STATED TASK → The data below should be restated word for word, with every picture omitted.

GIVEN MATERIAL →
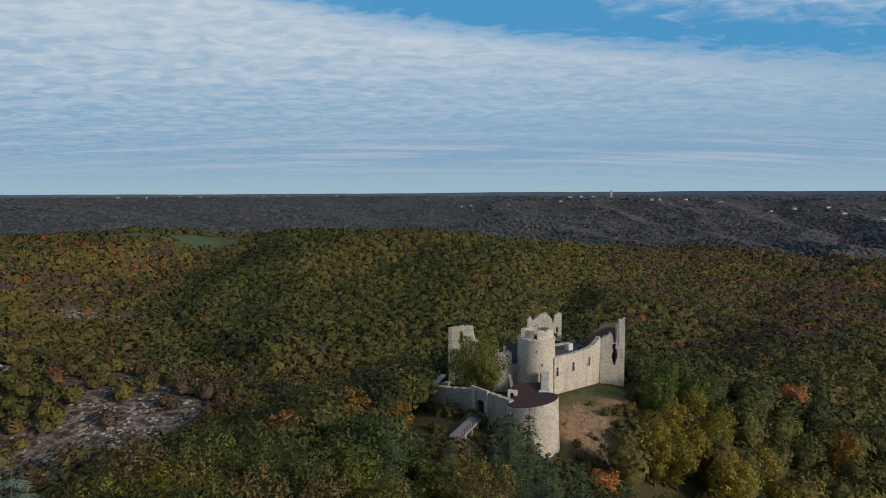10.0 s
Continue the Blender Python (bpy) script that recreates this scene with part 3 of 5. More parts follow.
def conifer(name, h, reach, seed, needles, whorls=20, per=8, sprays=30, droop=0.30, size=0.2, limbs=True):
    """A cedar or fir: straight trunk and tiers of boughs, each a flat spray of needles that droops at its tip."""
    rng = np.random.RandomState(seed)
    wood = [tube(limb_path((0, 0, -0.5), (0, 0, h), rng, 0.006 * h, 7), np.linspace(0.019 * h, 0.015, 7), 6)]
    cs, axs, ups, sz = [], [], [], []
    for k in range(whorls):
        f = (k + rng.uniform(0, 0.5)) / whorls
        z0 = h * (0.05 + 0.93 * f)
        L = reach * (1 - f) ** 0.8 * (0.8 + 0.3 * rng.uniform()) + 0.12
        n = max(4, int(per * (1 - 0.4 * f)))
        for b in range(n):
            t = 2 * pi * (b + rng.uniform(-0.35, 0.35)) / n + k * 2.4
            LL = L * rng.uniform(0.55, 1.2)
            z = z0 + rng.normal() * 0.02 * h
            d = np.array([cos(t), sin(t), 0.0])
            lat = np.array([-sin(t), cos(t), 0.0])
            rise = 0.18 + 0.5 * f + 0.1 * rng.normal()
            s = np.linspace(0, 1, 4)
            path = np.array([0, 0, z]) + np.outer(s * LL, d) + np.outer(LL * (rise * s - (rise + droop) * s ** 2.4), [0, 0, 1])
            if limbs and f < 0.8 and b % 3 == 0:
                wood.append(tube(path, np.linspace(0.012 * h * (1 - f) * 0.5 + 0.01, 0.008, 4), 3))
            # side twigs in pairs along the bough, each with its own needles
            pairs = max(4, int(sprays * (0.35 + 0.65 * LL / reach)))
            u = np.repeat(np.linspace(0.12, 1.0, pairs), 4) + rng.normal(size=pairs * 4) * 0.015
            side = np.tile([1, 1, -1, -1], pairs)
            v = np.tile([0.35, 0.85, 0.35, 0.85], pairs)
            wide = 0.30 * LL * np.sin(np.clip(u, 0, 1) ** 0.8 * pi * 0.86 + 0.12) * rng.uniform(0.7, 1.15, len(u)) + 0.05
            along = u * LL + 0.55 * v * wide
            p = np.outer(along, d) + np.outer(side * v * wide, lat)
            w = along / LL
            p[:, 2] = z + LL * (rise * w - (rise + droop) * w ** 2.4) - 0.20 * v * wide + rng.normal(size=len(u)) * 0.02
            cs.append(p)
            axs.append(unit(0.75 * d + np.outer(side * 0.9, lat) + [0, 0, -0.15] + 0.12 * rng.normal(size=(len(u), 3))))
            ups.append(unit(np.array([0, 0, 1.0]) + 0.3 * d + 0.22 * rng.normal(size=(len(u), 3))))
            sz.append(size * (0.45 + 0.9 * wide / (0.3 * reach)))
    c, ax, up, s = np.vstack(cs), np.vstack(axs), np.vstack(ups), np.concatenate(sz)[:, None]
    n = len(c)
    lat = unit(np.cross(up, ax))
    s = s * rng.uniform(0.7, 1.4, (n, 1))
    v = np.stack([c - ax * s * 0.8 + lat * s * 0.26, c - ax * s * 0.8 - lat * s * 0.26, c + ax * s * 1.4 - [0, 0, 0.04]], 1).reshape(-1, 3)
    wv, wf = joined(wood)
    lit = np.repeat(unit(up + 0.6 * unit(c * [1, 1, 0]) + 0.25 * rng.normal(size=(n, 3))), 3, axis=0)
    return mesh_from(name + "_trunk", wv, wf, BARK, True), mesh_from(name + "_boughs", v, np.arange(n * 3).reshape(n, 3), needles, normals=lit)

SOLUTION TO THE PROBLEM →
10.0 s
Continue the Blender Python (bpy) script that recreates this scene with part 3 of 5. More parts follow.
def conifer(name, h, reach, seed, needles, whorls=20, per=8, sprays=30, droop=0.30, size=0.2, limbs=True):
    """A cedar or fir: straight trunk and tiers of boughs, each a flat spray of needles that droops at its tip."""
    rng = np.random.RandomState(seed)
    wood = [tube(limb_path((0, 0, -0.5), (0, 0, h), rng, 0.006 * h, 7), np.linspace(0.019 * h, 0.015, 7), 6)]
    cs, axs, ups, sz = [], [], [], []
    for k in range(whorls):
        f = (k + rng.uniform(0, 0.5)) / whorls
        z0 = h * (0.05 + 0.93 * f)
        L = reach * (1 - f) ** 0.8 * (0.8 + 0.3 * rng.uniform()) + 0.12
        n = max(4, int(per * (1 - 0.4 * f)))
        for b in range(n):
            t = 2 * pi * (b + rng.uniform(-0.35, 0.35)) / n + k * 2.4
            LL = L * rng.uniform(0.55, 1.2)
            z = z0 + rng.normal() * 0.02 * h
            d = np.array([cos(t), sin(t), 0.0])
            lat = np.array([-sin(t), cos(t), 0.0])
            rise = 0.18 + 0.5 * f + 0.1 * rng.normal()
            s = np.linspace(0, 1, 4)
            path = np.array([0, 0, z]) + np.outer(s * LL, d) + np.outer(LL * (rise * s - (rise + droop) * s ** 2.4), [0, 0, 1])
            if limbs and f < 0.8 and b % 3 == 0:
                wood.append(tube(path, np.linspace(0.012 * h * (1 - f) * 0.5 + 0.01, 0.008, 4), 3))
            # side twigs in pairs along the bough, each with its own needles
            pairs = max(4, int(sprays * (0.35 + 0.65 * LL / reach)))
            u = np.repeat(np.linspace(0.12, 1.0, pairs), 4) + rng.normal(size=pairs * 4) * 0.015
            side = np.tile([1, 1, -1, -1], pairs)
            v = np.tile([0.35, 0.85, 0.35, 0.85], pairs)
            wide = 0.30 * LL * np.sin(np.clip(u, 0, 1) ** 0.8 * pi * 0.86 + 0.12) * rng.uniform(0.7, 1.15, len(u)) + 0.05
            along = u * LL + 0.55 * v * wide
            p = np.outer(along, d) + np.outer(side * v * wide, lat)
            w = along / LL
            p[:, 2] = z + LL * (rise * w - (rise + droop) * w ** 2.4) - 0.20 * v * wide + rng.normal(size=len(u)) * 0.02
            cs.append(p)
            axs.append(unit(0.75 * d + np.outer(side * 0.9, lat) + [0, 0, -0.15] + 0.12 * rng.normal(size=(len(u), 3))))
            ups.append(unit(np.array([0, 0, 1.0]) + 0.3 * d + 0.22 * rng.normal(size=(len(u), 3))))
            sz.append(size * (0.45 + 0.9 * wide / (0.3 * reach)))
    c, ax, up, s = np.vstack(cs), np.vstack(axs), np.vstack(ups), np.concatenate(sz)[:, None]
    n = len(c)
    lat = unit(np.cross(up, ax))
    s = s * rng.uniform(0.7, 1.4, (n, 1))
    v = np.stack([c - ax * s * 0.8 + lat * s * 0.26, c - ax * s * 0.8 - lat * s * 0.26, c + ax * s * 1.4 - [0, 0, 0.04]], 1).reshape(-1, 3)
    wv, wf = joined(wood)
    lit = np.repeat(unit(up + 0.6 * unit(c * [1, 1, 0]) + 0.25 * rng.normal(size=(n, 3))), 3, axis=0)
    return mesh_from(name + "_trunk", wv, wf, BARK, True), mesh_from(name + "_boughs", v, np.arange(n * 3).reshape(n, 3), needles, normals=lit)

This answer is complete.